EXERCISE: Your copy of the material must match it exactly, except that pictures are dropped.
-------- DATA EXCERPT
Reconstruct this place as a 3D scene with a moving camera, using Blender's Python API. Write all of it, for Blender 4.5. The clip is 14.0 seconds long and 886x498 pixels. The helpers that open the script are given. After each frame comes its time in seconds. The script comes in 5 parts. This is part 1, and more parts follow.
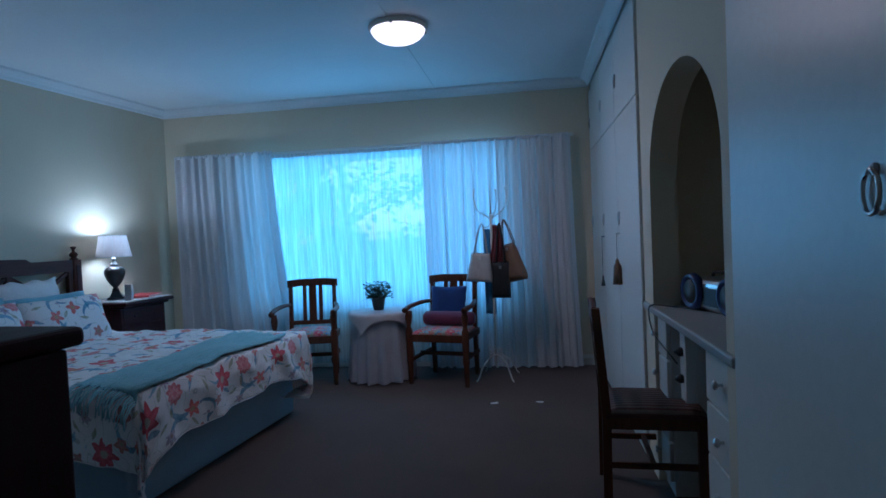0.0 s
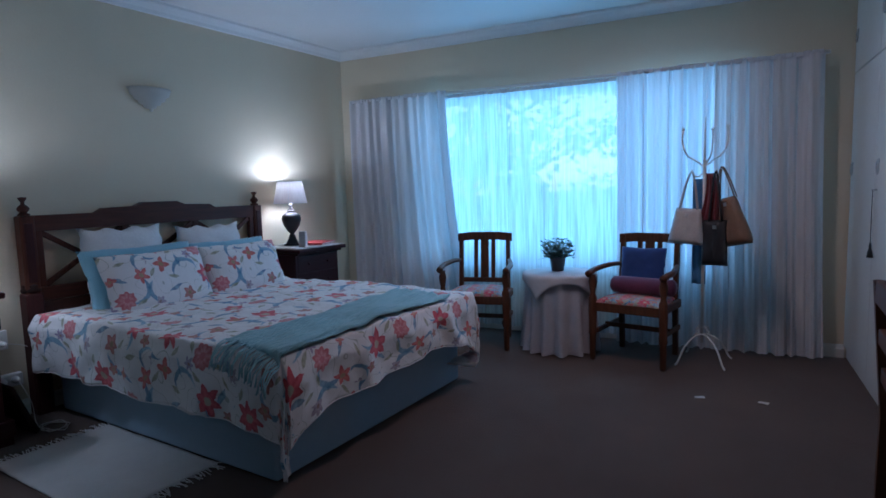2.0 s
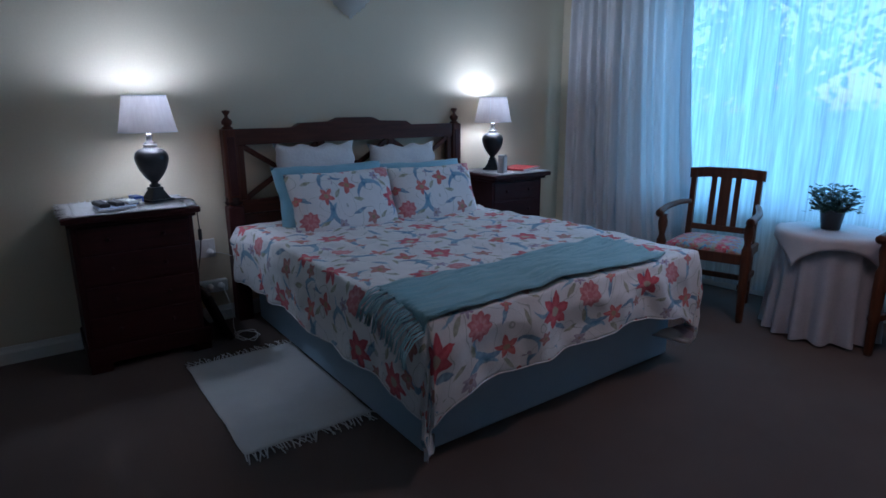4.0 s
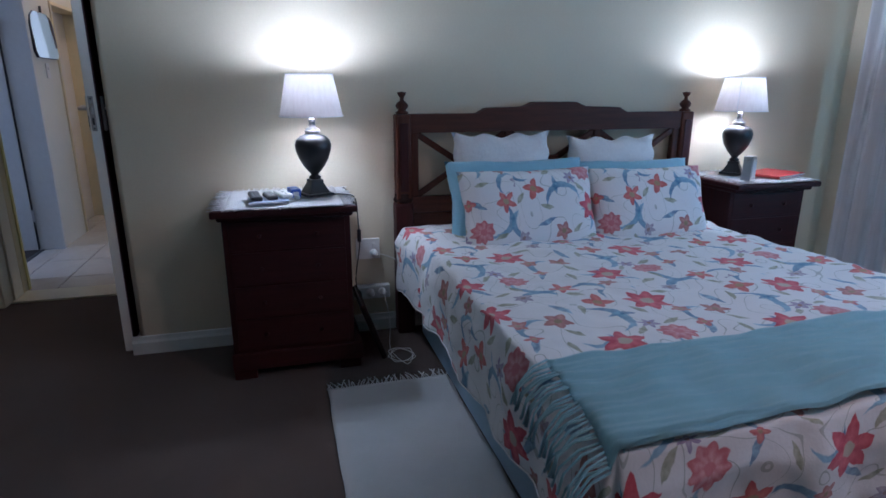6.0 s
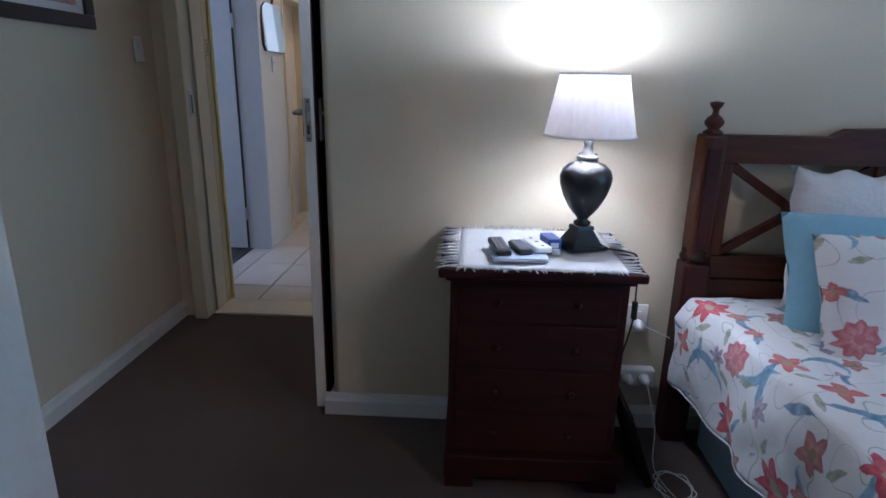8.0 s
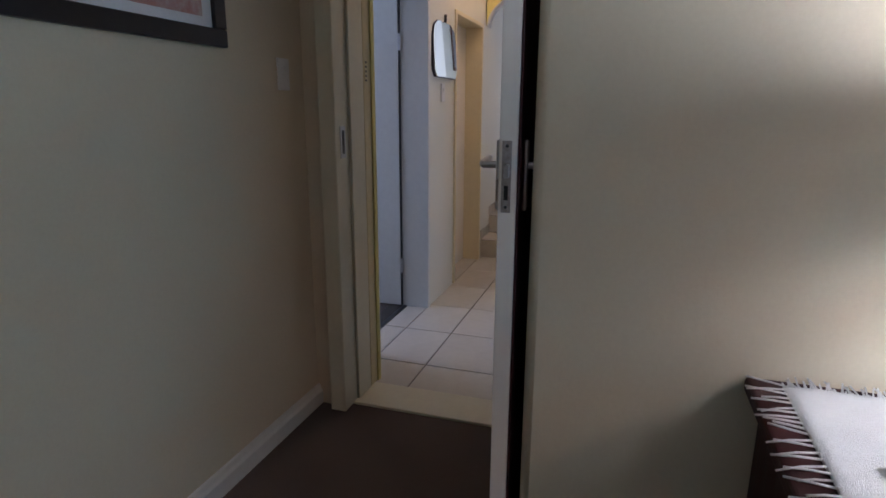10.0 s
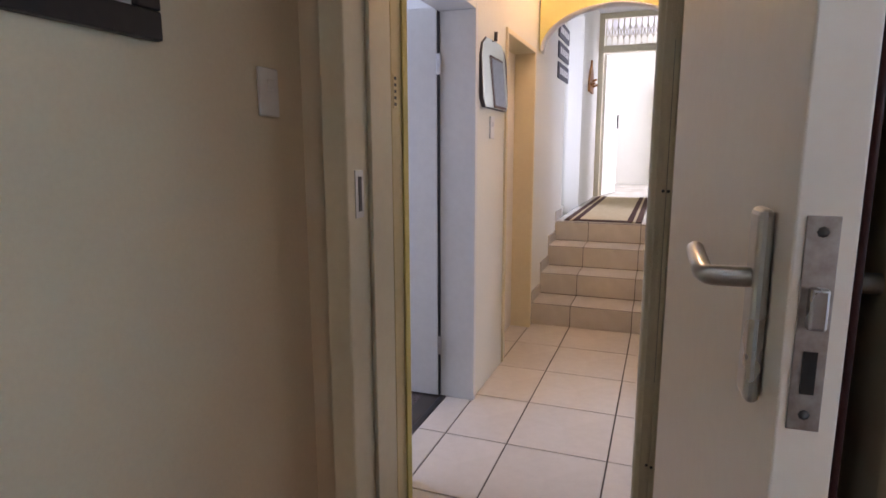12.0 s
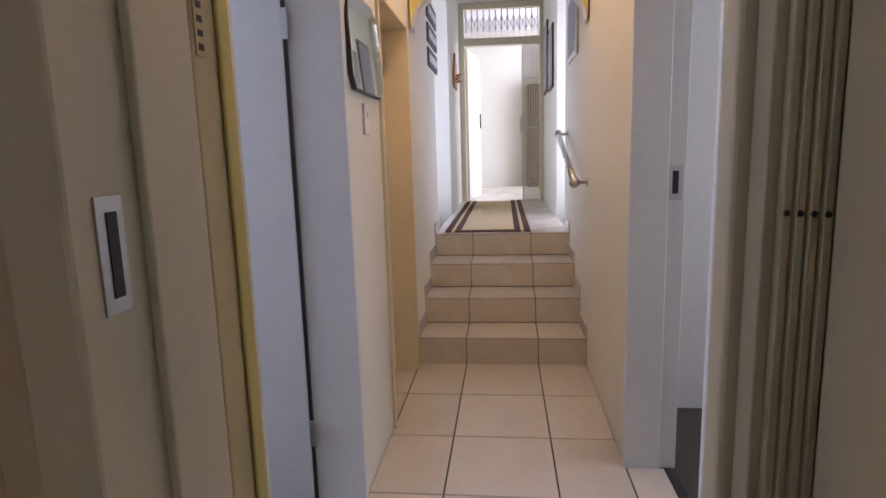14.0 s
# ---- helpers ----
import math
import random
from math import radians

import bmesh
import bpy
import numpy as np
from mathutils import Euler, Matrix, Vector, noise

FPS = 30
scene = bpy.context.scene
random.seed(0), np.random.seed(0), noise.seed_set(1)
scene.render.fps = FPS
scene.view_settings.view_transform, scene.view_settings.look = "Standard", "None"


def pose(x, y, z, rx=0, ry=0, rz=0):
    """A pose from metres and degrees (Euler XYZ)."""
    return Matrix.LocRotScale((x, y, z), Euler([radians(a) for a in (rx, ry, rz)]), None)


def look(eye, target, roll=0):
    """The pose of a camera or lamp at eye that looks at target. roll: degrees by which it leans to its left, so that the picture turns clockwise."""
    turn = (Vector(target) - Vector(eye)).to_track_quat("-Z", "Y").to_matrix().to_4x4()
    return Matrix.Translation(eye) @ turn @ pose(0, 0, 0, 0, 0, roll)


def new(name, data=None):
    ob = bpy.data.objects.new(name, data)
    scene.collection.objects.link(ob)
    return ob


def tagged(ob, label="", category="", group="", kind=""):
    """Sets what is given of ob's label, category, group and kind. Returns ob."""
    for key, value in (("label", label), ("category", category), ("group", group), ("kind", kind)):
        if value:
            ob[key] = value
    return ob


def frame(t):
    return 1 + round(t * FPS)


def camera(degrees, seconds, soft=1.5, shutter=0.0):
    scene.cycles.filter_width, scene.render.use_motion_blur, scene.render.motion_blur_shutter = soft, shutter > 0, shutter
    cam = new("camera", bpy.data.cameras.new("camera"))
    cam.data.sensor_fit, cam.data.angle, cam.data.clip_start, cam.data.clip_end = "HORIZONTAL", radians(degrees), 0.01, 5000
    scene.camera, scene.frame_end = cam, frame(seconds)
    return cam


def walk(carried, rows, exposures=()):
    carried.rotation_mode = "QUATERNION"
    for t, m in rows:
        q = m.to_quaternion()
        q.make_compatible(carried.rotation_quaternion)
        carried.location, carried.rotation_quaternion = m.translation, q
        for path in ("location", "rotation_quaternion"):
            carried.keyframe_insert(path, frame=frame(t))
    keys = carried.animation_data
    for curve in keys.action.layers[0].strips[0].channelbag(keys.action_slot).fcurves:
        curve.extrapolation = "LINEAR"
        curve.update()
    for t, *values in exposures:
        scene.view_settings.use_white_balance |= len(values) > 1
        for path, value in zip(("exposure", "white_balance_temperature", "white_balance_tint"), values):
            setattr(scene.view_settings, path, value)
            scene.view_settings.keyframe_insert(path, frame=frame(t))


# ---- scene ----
----------------
COMPLETE ANSWER:
Reconstruct this place as a 3D scene with a moving camera, using Blender's Python API. Write all of it, for Blender 4.5. The clip is 14.0 seconds long and 886x498 pixels. The helpers that open the script are given. After each frame comes its time in seconds. The script comes in 5 parts. This is part 1, and more parts follow.
0.0 s
2.0 s
4.0 s
6.0 s
8.0 s
10.0 s
12.0 s
14.0 s
# ---- helpers ----
import math
import random
from math import radians

import bmesh
import bpy
import numpy as np
from mathutils import Euler, Matrix, Vector, noise

FPS = 30
scene = bpy.context.scene
random.seed(0), np.random.seed(0), noise.seed_set(1)
scene.render.fps = FPS
scene.view_settings.view_transform, scene.view_settings.look = "Standard", "None"


def pose(x, y, z, rx=0, ry=0, rz=0):
    """A pose from metres and degrees (Euler XYZ)."""
    return Matrix.LocRotScale((x, y, z), Euler([radians(a) for a in (rx, ry, rz)]), None)


def look(eye, target, roll=0):
    """The pose of a camera or lamp at eye that looks at target. roll: degrees by which it leans to its left, so that the picture turns clockwise."""
    turn = (Vector(target) - Vector(eye)).to_track_quat("-Z", "Y").to_matrix().to_4x4()
    return Matrix.Translation(eye) @ turn @ pose(0, 0, 0, 0, 0, roll)


def new(name, data=None):
    ob = bpy.data.objects.new(name, data)
    scene.collection.objects.link(ob)
    return ob


def tagged(ob, label="", category="", group="", kind=""):
    """Sets what is given of ob's label, category, group and kind. Returns ob."""
    for key, value in (("label", label), ("category", category), ("group", group), ("kind", kind)):
        if value:
            ob[key] = value
    return ob


def frame(t):
    return 1 + round(t * FPS)


def camera(degrees, seconds, soft=1.5, shutter=0.0):
    scene.cycles.filter_width, scene.render.use_motion_blur, scene.render.motion_blur_shutter = soft, shutter > 0, shutter
    cam = new("camera", bpy.data.cameras.new("camera"))
    cam.data.sensor_fit, cam.data.angle, cam.data.clip_start, cam.data.clip_end = "HORIZONTAL", radians(degrees), 0.01, 5000
    scene.camera, scene.frame_end = cam, frame(seconds)
    return cam


def walk(carried, rows, exposures=()):
    carried.rotation_mode = "QUATERNION"
    for t, m in rows:
        q = m.to_quaternion()
        q.make_compatible(carried.rotation_quaternion)
        carried.location, carried.rotation_quaternion = m.translation, q
        for path in ("location", "rotation_quaternion"):
            carried.keyframe_insert(path, frame=frame(t))
    keys = carried.animation_data
    for curve in keys.action.layers[0].strips[0].channelbag(keys.action_slot).fcurves:
        curve.extrapolation = "LINEAR"
        curve.update()
    for t, *values in exposures:
        scene.view_settings.use_white_balance |= len(values) > 1
        for path, value in zip(("exposure", "white_balance_temperature", "white_balance_tint"), values):
            setattr(scene.view_settings, path, value)
            scene.view_settings.keyframe_insert(path, frame=frame(t))


# ---- scene ----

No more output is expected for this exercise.